Die Qualität des Romans lässt im Verlauf immer mehr nach und damit fiel auch mein Interesse an der Geschichte immer stärker ab. Mir blieb die Hauptfigur viel zu flach und unausgeleuchtet, ebenso wurden mir dann ab der zweiten Hälfte noch zu viele neue Nebencharaktere eingeführt, die nur kurz erwähnt werden, aber gar keine große Rolle spielen. Die Handlung plätschert zunehmend so dahin. Für mich war letztlich vieles zu unemotional geschildert. Es gab zwar den ein oder anderen Moment, bei dem ich "drin" war, aber nie so richtig mitgefiebert habe. Dafür wurde irgendwie jede Anekdote um diese Inselbewohnerin oder jenen Fischer, dieses Kulturprojekt oder jene kapitalistische Ausbeutung zu schnell hintereinander abgearbeitet. Letztlich bleibt vollkommen offen, welche Geschichte mit welchem Fokus der Autor überhaupt erzählen bzw. den Lesenden näher bringen wollte. War ich zu Beginn noch gespannt, wohin die Reise literarisch geht, konnte mich der Roman spätestens ab der Hälfte aufgrund des fehlenden Fokus‘ nicht mehr fesseln und ich habe mich dann im letzten Viertel so richtig darüber geärgert. Auch geht meines Erachtens der vom Autor nach dem ersten bzw. vor dem letzten Kapitel angewandte Perspektivwechsel von der Ich-Perspektive des Ermittlers hin zu einer personalen Erzählperspektive im Mittelteil nicht auf. Der Mittelteil ist wie die Zeugenaussage von Jadran angelegt, dort gibt es aber Einblicke in die Köpfe der Inselbewohner und Geschehnisse, die Jadran so ausführlich nicht kennen kann.

Trotzdem freue ich mich, dass der Verlag diesen häufig übersehenen Teil Europas in den Blick nimmt und einen Titel aus der Region veröffentlicht hat. Wenn man also an dem wuseligen und gleichzeitig mitunter anachronistischen Leben auf einer kroatischen Adria-Insel interessiert ist und bibliophile Buchausgaben mag, könnte einem dieses Buch gefallen, welchem allerdings ein erneutes Lektorat gut zu Gesicht stehen würde, um Flüchtigkeitsfehler zu bereinigen.

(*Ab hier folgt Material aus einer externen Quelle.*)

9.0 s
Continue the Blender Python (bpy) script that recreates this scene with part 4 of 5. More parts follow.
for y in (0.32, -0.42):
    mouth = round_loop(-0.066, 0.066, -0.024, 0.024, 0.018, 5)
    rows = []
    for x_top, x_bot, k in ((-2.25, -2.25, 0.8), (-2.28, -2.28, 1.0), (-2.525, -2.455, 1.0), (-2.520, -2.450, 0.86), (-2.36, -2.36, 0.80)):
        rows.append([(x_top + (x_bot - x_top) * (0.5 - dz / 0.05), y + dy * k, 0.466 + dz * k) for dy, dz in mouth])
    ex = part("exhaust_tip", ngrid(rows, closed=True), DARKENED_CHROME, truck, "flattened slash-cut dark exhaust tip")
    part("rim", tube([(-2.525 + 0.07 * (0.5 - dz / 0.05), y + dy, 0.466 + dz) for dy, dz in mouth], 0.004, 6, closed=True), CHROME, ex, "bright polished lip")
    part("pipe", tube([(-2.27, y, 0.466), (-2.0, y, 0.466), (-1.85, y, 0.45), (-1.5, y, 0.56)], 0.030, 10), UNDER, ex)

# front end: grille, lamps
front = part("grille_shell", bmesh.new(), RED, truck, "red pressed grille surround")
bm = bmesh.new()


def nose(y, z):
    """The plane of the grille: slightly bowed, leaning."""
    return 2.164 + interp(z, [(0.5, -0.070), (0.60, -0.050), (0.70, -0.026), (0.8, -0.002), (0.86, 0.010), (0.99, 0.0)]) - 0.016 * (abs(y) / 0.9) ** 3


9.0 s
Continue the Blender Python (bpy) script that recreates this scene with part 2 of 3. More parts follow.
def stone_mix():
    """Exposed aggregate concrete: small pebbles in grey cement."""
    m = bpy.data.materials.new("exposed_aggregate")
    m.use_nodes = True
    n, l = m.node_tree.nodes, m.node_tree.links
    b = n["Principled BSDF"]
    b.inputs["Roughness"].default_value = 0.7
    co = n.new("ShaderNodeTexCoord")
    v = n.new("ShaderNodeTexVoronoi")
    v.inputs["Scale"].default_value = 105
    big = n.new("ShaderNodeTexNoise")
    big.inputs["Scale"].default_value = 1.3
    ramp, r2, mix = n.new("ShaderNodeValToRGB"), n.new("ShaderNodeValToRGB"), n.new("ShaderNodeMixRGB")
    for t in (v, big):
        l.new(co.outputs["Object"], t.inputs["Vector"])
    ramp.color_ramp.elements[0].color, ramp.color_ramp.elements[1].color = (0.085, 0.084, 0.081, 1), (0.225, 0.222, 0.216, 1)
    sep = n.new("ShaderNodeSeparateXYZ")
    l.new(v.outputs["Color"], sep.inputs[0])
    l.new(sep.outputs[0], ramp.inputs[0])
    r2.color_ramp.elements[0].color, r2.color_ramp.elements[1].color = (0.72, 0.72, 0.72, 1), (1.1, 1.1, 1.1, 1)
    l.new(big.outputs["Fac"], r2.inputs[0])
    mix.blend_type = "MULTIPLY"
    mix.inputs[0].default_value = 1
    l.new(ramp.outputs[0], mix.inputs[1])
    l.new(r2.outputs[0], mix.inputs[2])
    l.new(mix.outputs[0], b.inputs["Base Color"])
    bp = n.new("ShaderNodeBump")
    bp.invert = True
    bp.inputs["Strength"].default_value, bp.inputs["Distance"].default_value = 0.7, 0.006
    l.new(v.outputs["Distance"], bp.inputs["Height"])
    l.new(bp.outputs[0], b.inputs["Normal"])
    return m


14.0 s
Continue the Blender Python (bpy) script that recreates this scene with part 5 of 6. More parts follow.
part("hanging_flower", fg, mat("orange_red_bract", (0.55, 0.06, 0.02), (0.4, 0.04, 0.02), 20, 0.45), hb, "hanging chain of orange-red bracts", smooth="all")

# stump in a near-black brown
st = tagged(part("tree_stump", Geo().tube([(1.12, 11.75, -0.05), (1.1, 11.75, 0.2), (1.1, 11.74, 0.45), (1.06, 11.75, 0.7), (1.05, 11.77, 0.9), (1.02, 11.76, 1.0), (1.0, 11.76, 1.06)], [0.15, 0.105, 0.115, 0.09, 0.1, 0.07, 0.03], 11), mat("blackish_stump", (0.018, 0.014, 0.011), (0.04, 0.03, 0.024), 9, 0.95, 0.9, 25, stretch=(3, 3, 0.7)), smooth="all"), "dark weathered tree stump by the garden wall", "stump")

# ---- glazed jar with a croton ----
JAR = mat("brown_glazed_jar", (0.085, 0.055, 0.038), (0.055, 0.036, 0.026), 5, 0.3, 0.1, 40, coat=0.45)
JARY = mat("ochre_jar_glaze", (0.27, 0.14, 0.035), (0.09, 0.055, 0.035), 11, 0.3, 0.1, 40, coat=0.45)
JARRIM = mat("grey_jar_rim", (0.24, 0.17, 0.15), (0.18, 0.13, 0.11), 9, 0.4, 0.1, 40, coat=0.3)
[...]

Wenngleich ich auch vom Roman als solchen sehr enttäuscht bin, habe ich mich bei 2,5 Sternen bezogen auf die Romangeschichte dennoch für das „Aufrunden“ auf 3 Sterne entschieden. Das liegt allein an der Arbeit des Verlags, denn dieser hat dem Roman nicht nur eine wunderschöne Verpackung mit liebevollen Illustrationen auf dem Vorsatz, hochwertigem Papier sowie beim genaueren Hinsehen einer interessanten Schriftart gegeben, sondern auch mit dem deutschen Titel "Abtrünniger vor Inselpanorama" den Roman viel besser getroffen als es der Originaltitel "POP" schafft.